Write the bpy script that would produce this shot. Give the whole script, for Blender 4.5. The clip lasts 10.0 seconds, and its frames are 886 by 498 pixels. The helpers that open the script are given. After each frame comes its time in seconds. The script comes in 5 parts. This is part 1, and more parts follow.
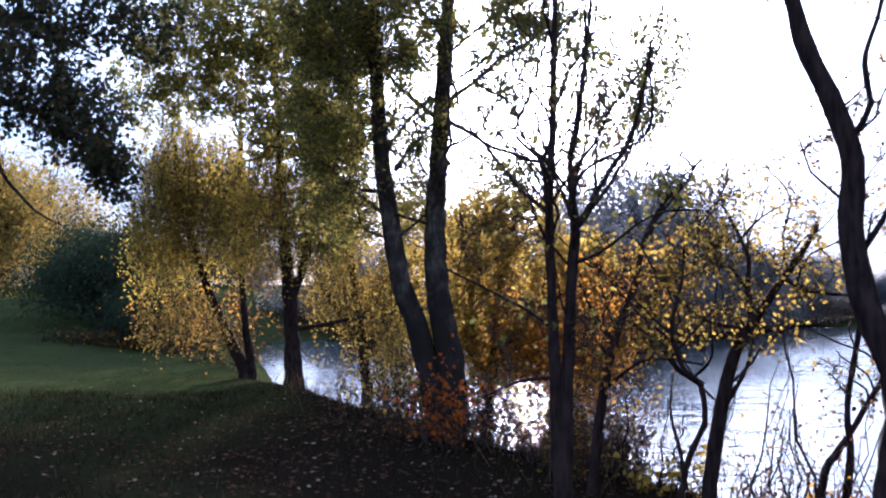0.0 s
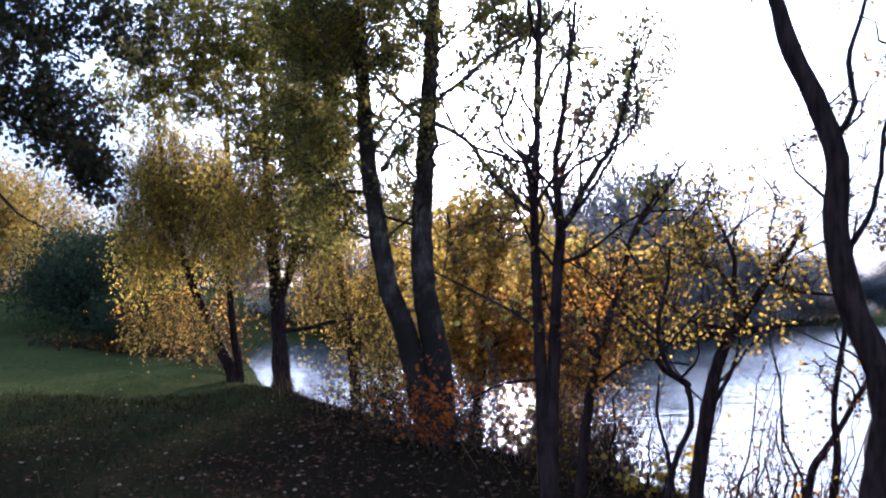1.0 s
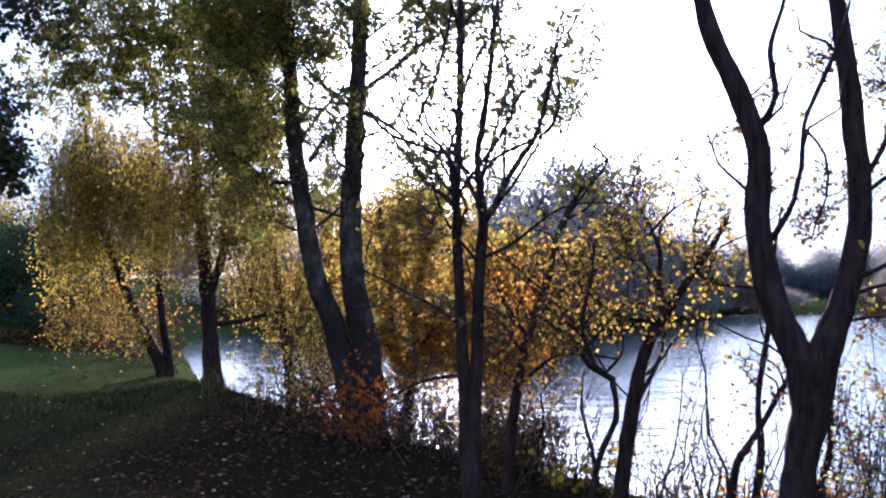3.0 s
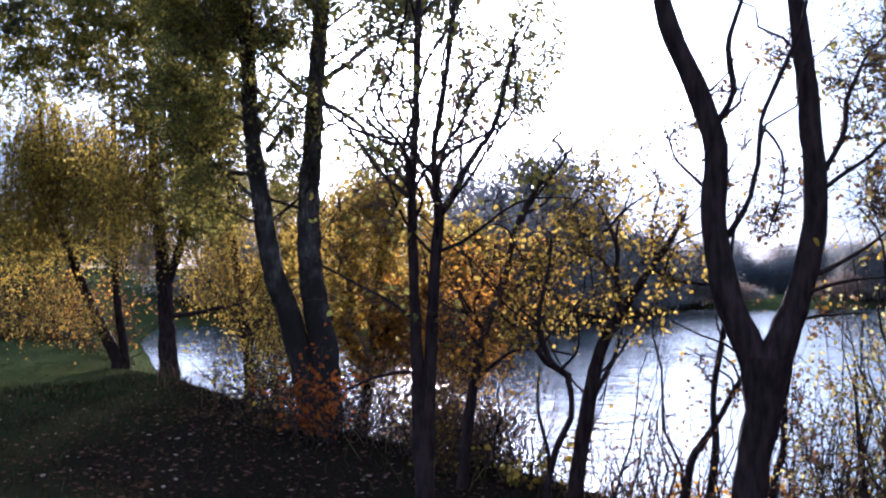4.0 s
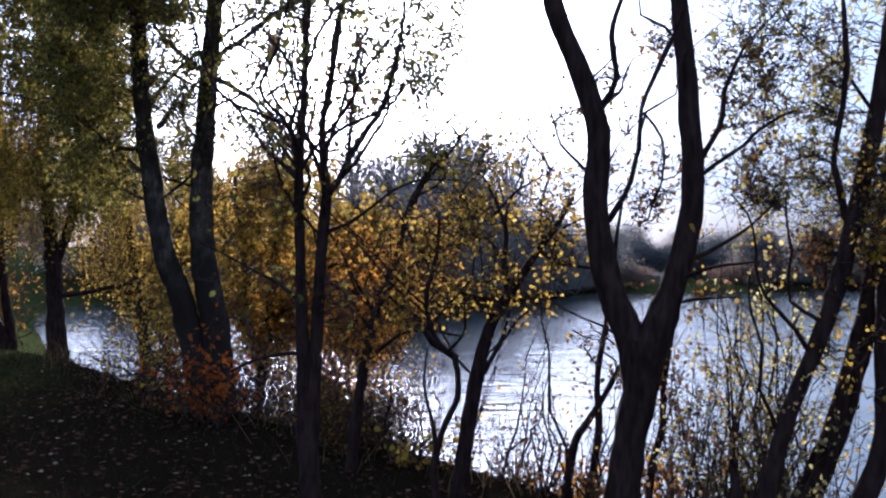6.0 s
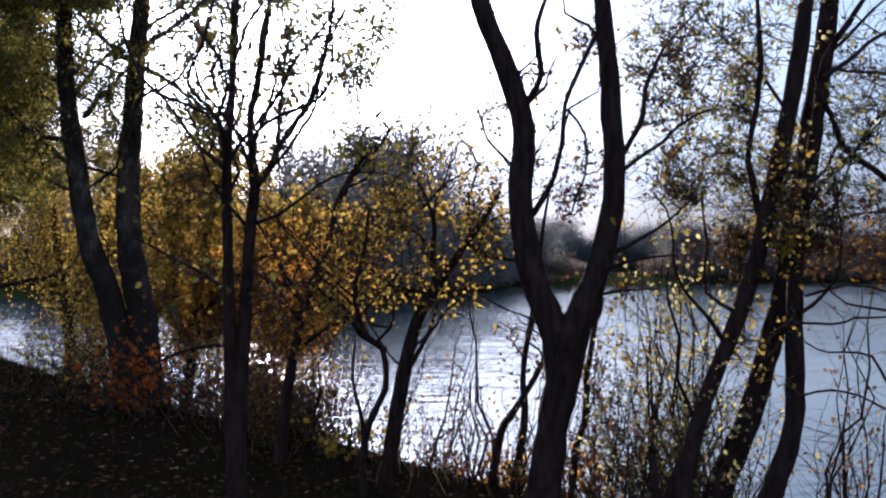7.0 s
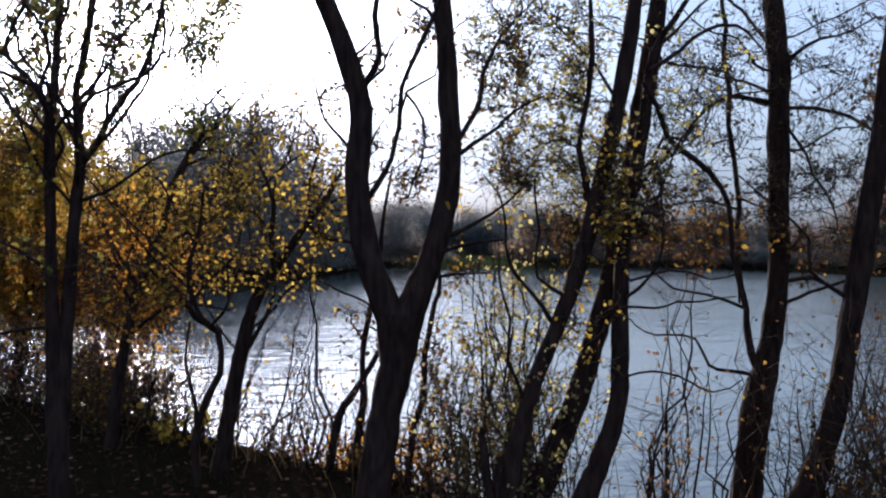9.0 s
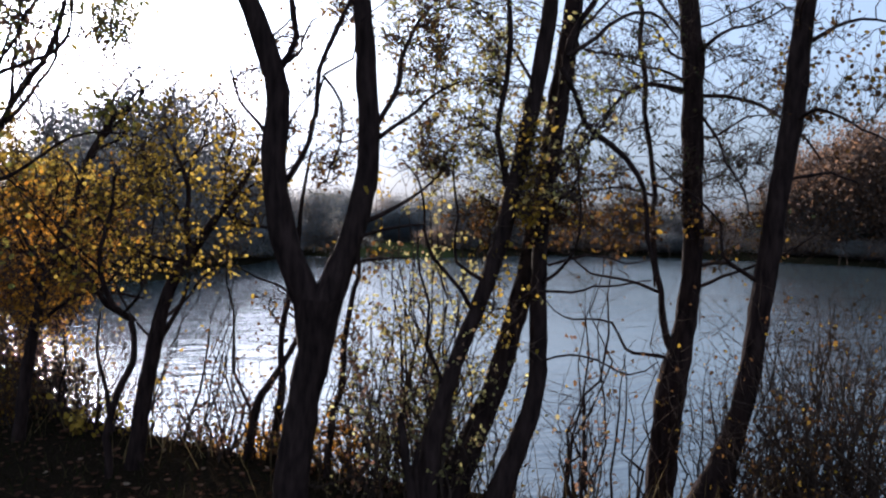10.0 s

◆ **Work to complete**: Ignore the images and quote every line of the listing exactly.

◆ **Solution below**:
Write the bpy script that would produce this shot. Give the whole script, for Blender 4.5. The clip lasts 10.0 seconds, and its frames are 886 by 498 pixels. The helpers that open the script are given. After each frame comes its time in seconds. The script comes in 5 parts. This is part 1, and more parts follow.
0.0 s
1.0 s
3.0 s
4.0 s
6.0 s
7.0 s
9.0 s
10.0 s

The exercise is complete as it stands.